Upon appeal, the National Company Law Appellate Tribunal (NCLAT) initially reversed the NCLT’s findings on August 25, 2022, concluding that the existence of a writ petition did not amount to a valid dispute under the Code. The Appellate Tribunal then held that the Appellant, having served as WTD from April 1, 2019, to May 20, 2019, post his CFO termination, was entitled to emoluments for that period. This, it held, constituted operational debt under the Code, and the case was remanded for admission and further proceedings.


However, the Hon’ble Supreme Court, in Civil Appeal No. 5923 of 2022, set aside the NCLAT’s decision by order dated August 14, 2024. The Apex Court remitted the matter back to the NCLAT, directing it to re-examine whether there was any entitlement to salary for the Appellant's directorship after his CFO role ended, especially in the absence of clear documentary evidence to that effect.


Pursuant to the Supreme Court’s directions, the NCLAT reheard the matter and thoroughly assessed the employment contract, board resolutions, Form MR-1, payment records, and the Articles of Association. It was established that the Appellant’s WTD designation stemmed solely from his position as CFO and that there was no independent basis or board-approved resolution entitling him to separate remuneration as a Director. The Tribunal noted that Form MR-1 was merely a statutory disclosure document and could not substitute for substantive proof of entitlement.


The Tribunal found that the Appellant did not perform any duties as a Director after March 1, 2019, and had raised objections to his termination immediately through legal notices and a writ petition, indicating the existence of a pre-existing dispute. The financial disclosures cited by the Appellant were found to reflect salary paid in his capacity as CFO, not as a Director. As such, his claim for additional remuneration post-termination was not supported by any evidence or governing company resolutions.

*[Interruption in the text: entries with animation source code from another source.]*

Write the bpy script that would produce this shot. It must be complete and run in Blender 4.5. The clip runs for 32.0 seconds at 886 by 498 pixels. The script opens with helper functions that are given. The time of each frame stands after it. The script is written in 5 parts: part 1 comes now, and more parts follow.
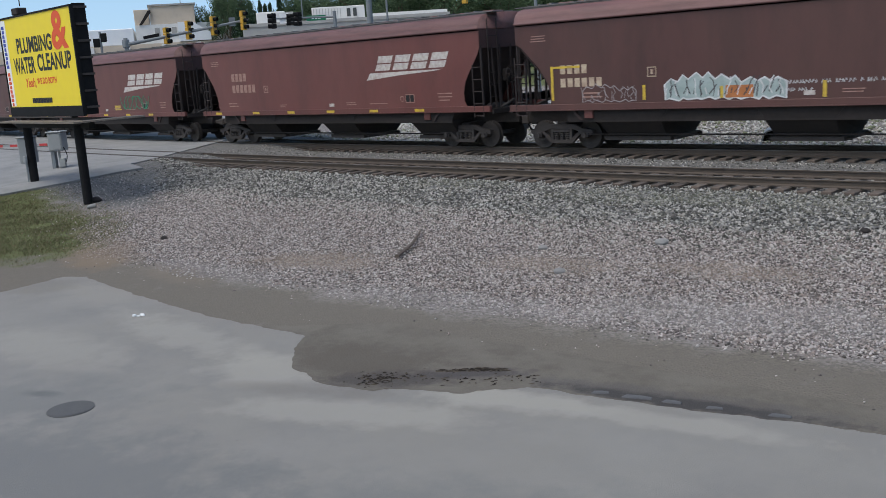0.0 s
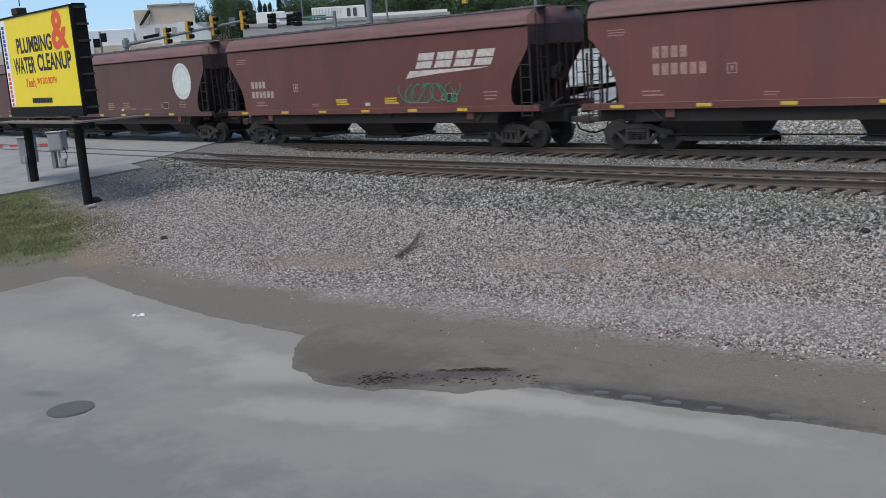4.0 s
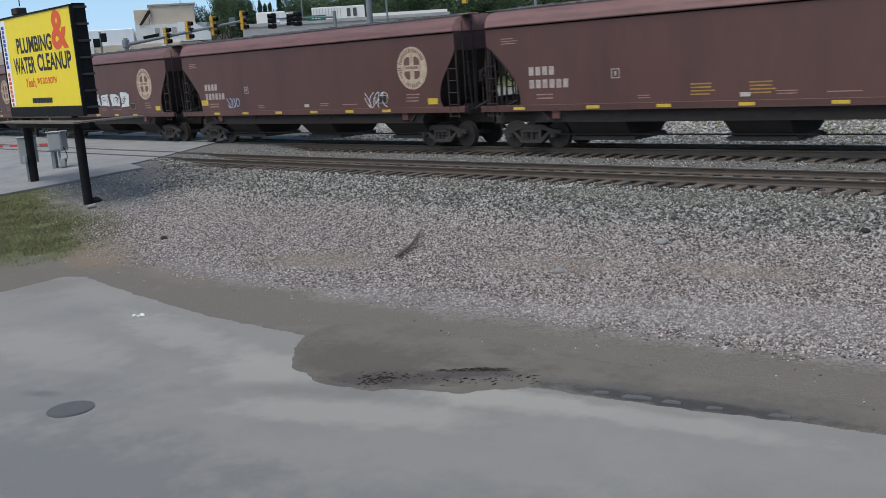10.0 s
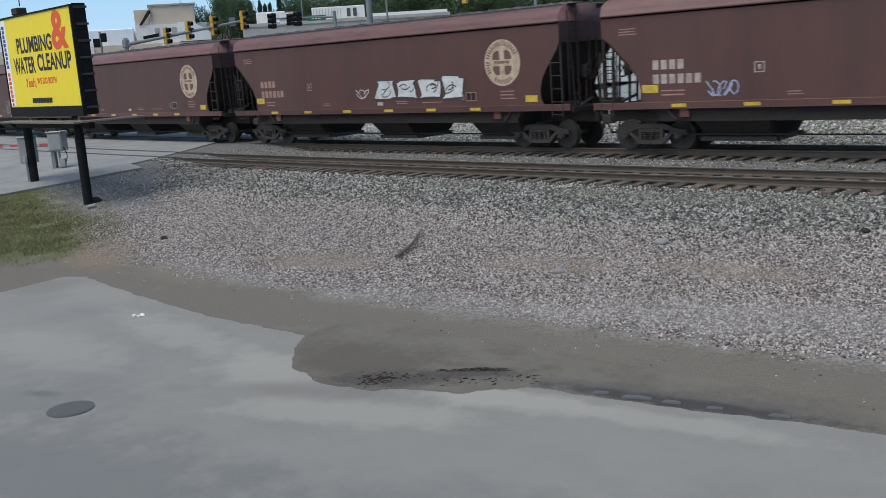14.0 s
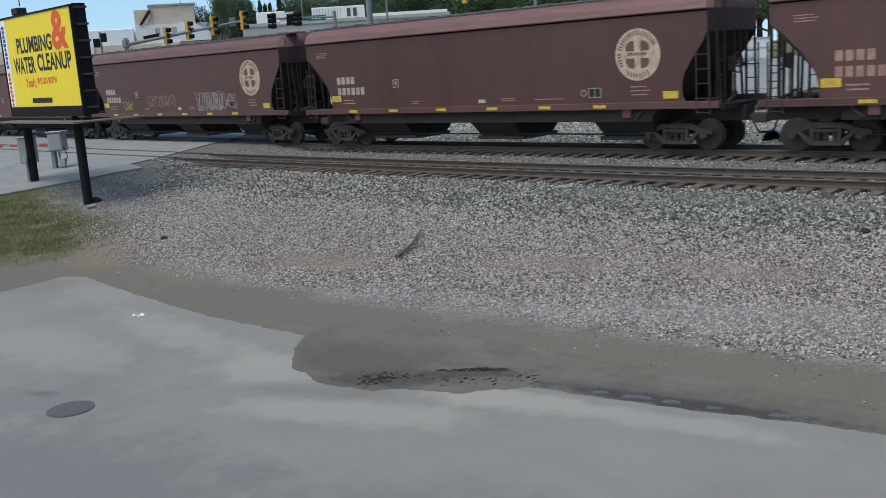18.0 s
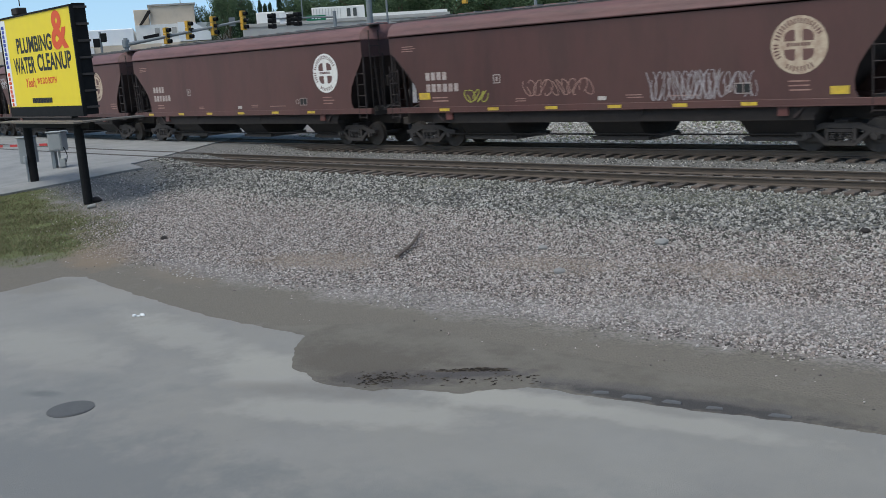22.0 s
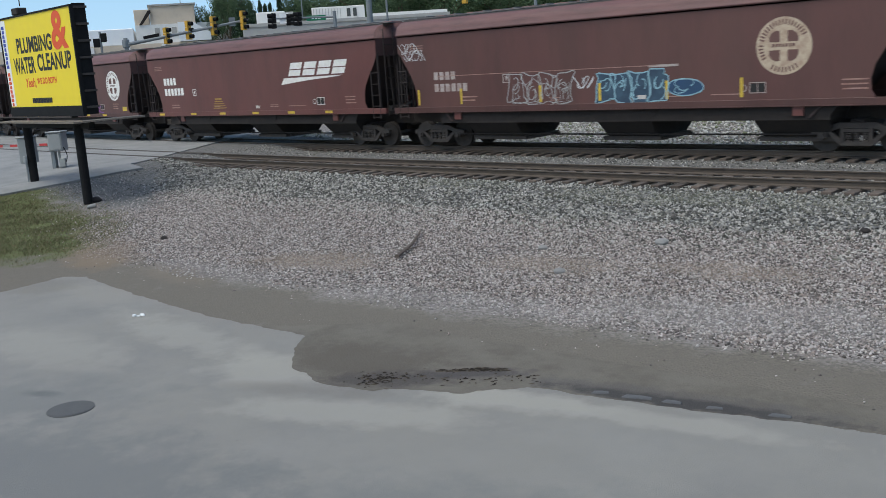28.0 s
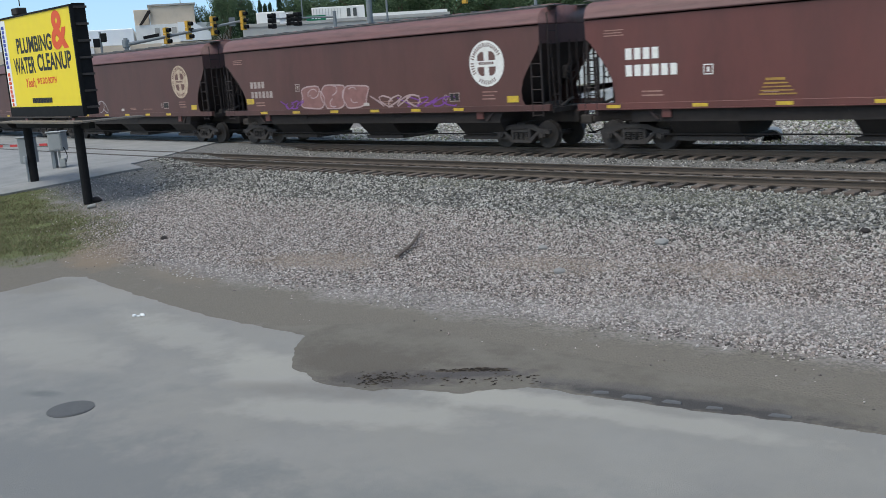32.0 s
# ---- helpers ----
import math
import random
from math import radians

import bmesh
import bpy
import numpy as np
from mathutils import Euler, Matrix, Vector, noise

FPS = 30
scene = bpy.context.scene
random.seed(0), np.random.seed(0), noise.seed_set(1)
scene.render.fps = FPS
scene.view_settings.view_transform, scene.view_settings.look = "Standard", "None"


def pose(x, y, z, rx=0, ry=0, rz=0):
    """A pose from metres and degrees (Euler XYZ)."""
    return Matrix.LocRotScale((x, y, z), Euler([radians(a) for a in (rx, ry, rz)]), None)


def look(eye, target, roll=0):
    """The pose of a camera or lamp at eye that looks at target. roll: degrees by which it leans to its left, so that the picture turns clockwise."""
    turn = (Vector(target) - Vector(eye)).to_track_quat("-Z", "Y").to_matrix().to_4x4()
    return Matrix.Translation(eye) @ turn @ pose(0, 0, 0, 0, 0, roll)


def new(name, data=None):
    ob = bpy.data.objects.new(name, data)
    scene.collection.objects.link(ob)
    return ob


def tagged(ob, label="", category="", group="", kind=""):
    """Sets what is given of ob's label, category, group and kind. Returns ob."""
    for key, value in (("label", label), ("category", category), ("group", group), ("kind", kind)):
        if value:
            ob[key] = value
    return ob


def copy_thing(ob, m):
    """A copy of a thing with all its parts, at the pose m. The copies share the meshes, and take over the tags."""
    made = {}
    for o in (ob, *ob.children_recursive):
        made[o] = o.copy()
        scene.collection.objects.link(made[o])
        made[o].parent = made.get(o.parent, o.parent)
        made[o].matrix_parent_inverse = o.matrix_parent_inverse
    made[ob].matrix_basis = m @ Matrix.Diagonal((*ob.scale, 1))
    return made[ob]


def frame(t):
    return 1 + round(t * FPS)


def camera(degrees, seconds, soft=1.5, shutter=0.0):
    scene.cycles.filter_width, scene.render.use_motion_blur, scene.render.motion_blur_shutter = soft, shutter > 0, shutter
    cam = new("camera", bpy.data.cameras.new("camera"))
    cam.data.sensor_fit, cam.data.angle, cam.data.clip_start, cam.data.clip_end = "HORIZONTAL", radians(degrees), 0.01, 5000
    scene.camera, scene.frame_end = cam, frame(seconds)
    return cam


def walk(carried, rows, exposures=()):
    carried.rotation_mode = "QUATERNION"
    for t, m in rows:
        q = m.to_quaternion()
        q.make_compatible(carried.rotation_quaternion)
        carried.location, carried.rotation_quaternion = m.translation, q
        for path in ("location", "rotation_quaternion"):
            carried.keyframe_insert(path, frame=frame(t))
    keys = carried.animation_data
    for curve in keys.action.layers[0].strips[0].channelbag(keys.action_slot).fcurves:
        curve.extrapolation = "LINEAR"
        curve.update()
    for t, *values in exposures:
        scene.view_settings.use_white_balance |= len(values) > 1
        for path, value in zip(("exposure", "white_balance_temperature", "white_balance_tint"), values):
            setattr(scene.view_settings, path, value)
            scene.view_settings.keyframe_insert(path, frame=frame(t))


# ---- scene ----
# ---------------------------------------------------------------- camera
EYE = (0.0, 0.0, 3.214)
YAW, DOWN, LEAN = -0.70558, 0.19483, -3.829
cam = camera(49.52, 32.0, soft=0.75, shutter=0.35)
AIM = (EYE[0] + math.sin(YAW) * math.cos(DOWN), EYE[1] + math.cos(YAW) * math.cos(DOWN), EYE[2] - math.sin(DOWN))
walk(cam, [(0.0, look(EYE, AIM, LEAN)), (32.0, look(EYE, AIM, LEAN))], exposures=[(0.0, 0.15, 6680, 9), (3.0, 0.20, 6700, 9), (12.0, 0.20, 6680, 7), (21.0, 0.20, 6600, 5), (30.5, 0.23, 6600, 5), (32.0, 0.34, 6620, 5)])

# ---------------------------------------------------------------- light
SUN_EL, SUN_AZ = 62.0, 192.0      # height, and compass-like turn from +y towards +x
world = bpy.data.worlds.new("sky")
scene.world = world
world.use_nodes = True
_n = world.node_tree.nodes
_sky = _n.new("ShaderNodeTexSky")
_sky.sky_type = "NISHITA"
_sky.sun_disc = False
_sky.sun_elevation = radians(SUN_EL)
_sky.sun_rotation = radians(SUN_AZ)
_sky.dust_density, _sky.ozone_density, _sky.altitude = 1.0, 1.5, 300.0
world.node_tree.links.new(_sky.outputs[0], _n["Background"].inputs[0])
_n["Background"].inputs[1].default_value = 0.15
_sun = bpy.data.lights.new("sun", "SUN")
_sun.energy, _sun.angle, _sun.color = 2.35, radians(48.0), (1.0, 0.955, 0.88)
sun = new("sun", _sun)
_d = Vector((math.sin(radians(SUN_AZ)) * math.cos(radians(SUN_EL)), math.cos(radians(SUN_AZ)) * math.cos(radians(SUN_EL)), math.sin(radians(SUN_EL))))
sun.matrix_world = look(_d * 100, (0, 0, 0))


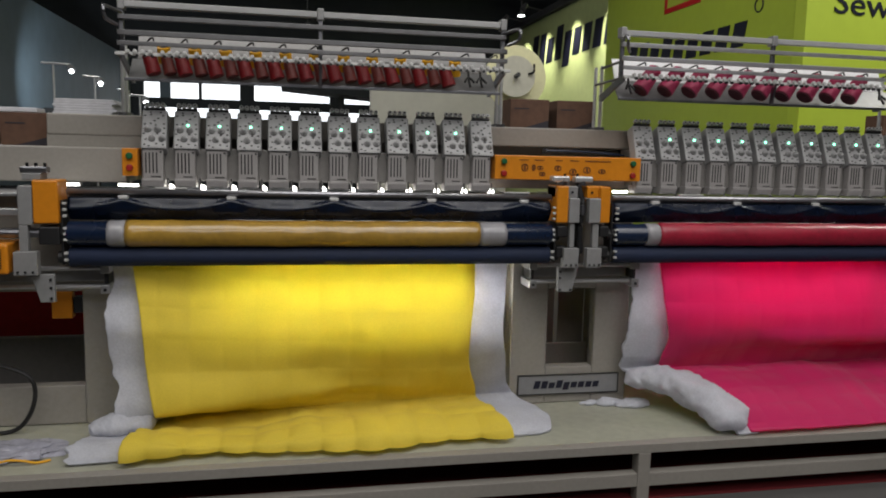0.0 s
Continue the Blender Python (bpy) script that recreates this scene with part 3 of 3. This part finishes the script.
# ---- moving frame: rails, rolls and covers ----
def roll_set(x0, x1, w0, w1, c0, c1, roll_mat, colour, seed):
    f = thing("fabric_frame", ((x0 + x1) / 2, 2.97, 0.905), "navy covered fabric rollers under a chrome guide rail", "roller frame", "roller frames")
    part("guide_rail", rod((x0 - 0.005, 2.985, 1.180), (x1 + 0.005, 2.985, 1.180), 0.0125, seg=20), GUIDE, f, "polished steel guide rail", True)
    part("rail_strip", box(x0, x1, 2.992, 3.010, 1.158, 1.172, 0.002), STEEL, f)
    for i in range(6):
        x = x0 + 0.17 + i * 0.385
        if x < x1 - 0.05:
            part("rail_clip", box(x, x + 0.036, 2.968, 2.99, 1.155, 1.168, 0.003), WHITEMETAL, f)
    for x in (x0 + 0.30, x1 - 0.20):
        part("rail_label", box(x, x + 0.11, 2.975, 2.995, 1.1935, 1.199, 0.001), WHITEMETAL, f, "white label strip")
    # sagging vinyl cover
    nx, nz = 200, 28
    bm = bmesh.new()
    grid = []
    for i in range(nx + 1):
        u = i / nx
        x = x0 + (x1 - x0) * u
        w = ((x - x0 - 0.188) / 0.385) % 1.0
        sag = 4 * w * (1 - w)
        row = []
        for j in range(nz + 1):
            v = j / nz
            z = 1.160 - 0.084 * v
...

Accordingly, the NCLAT concluded that the Appellant’s claim did not qualify as an operational debt under the IBC and reaffirmed that the dispute was contractual in nature, governed by the employment agreement. In the absence of clear entitlement or unpaid dues arising in the course of business transactions, the appeal was dismissed, and the order of the Adjudicating Authority rejecting the Section 9 application was upheld.


Mr. Anshit Aggarwal, Mr. Vishal Ganda, Mr. Ayandev Mitra and Ms. Charmi Khurana, Advocates, represented the Appellant.


Mr. Ritin Rai, Sr. Advocate with Mr. Shankh Sengupta, Mr. Sujoy Sur and Mr. Shreyash Sharma, Advocates, appeared for the Respondent.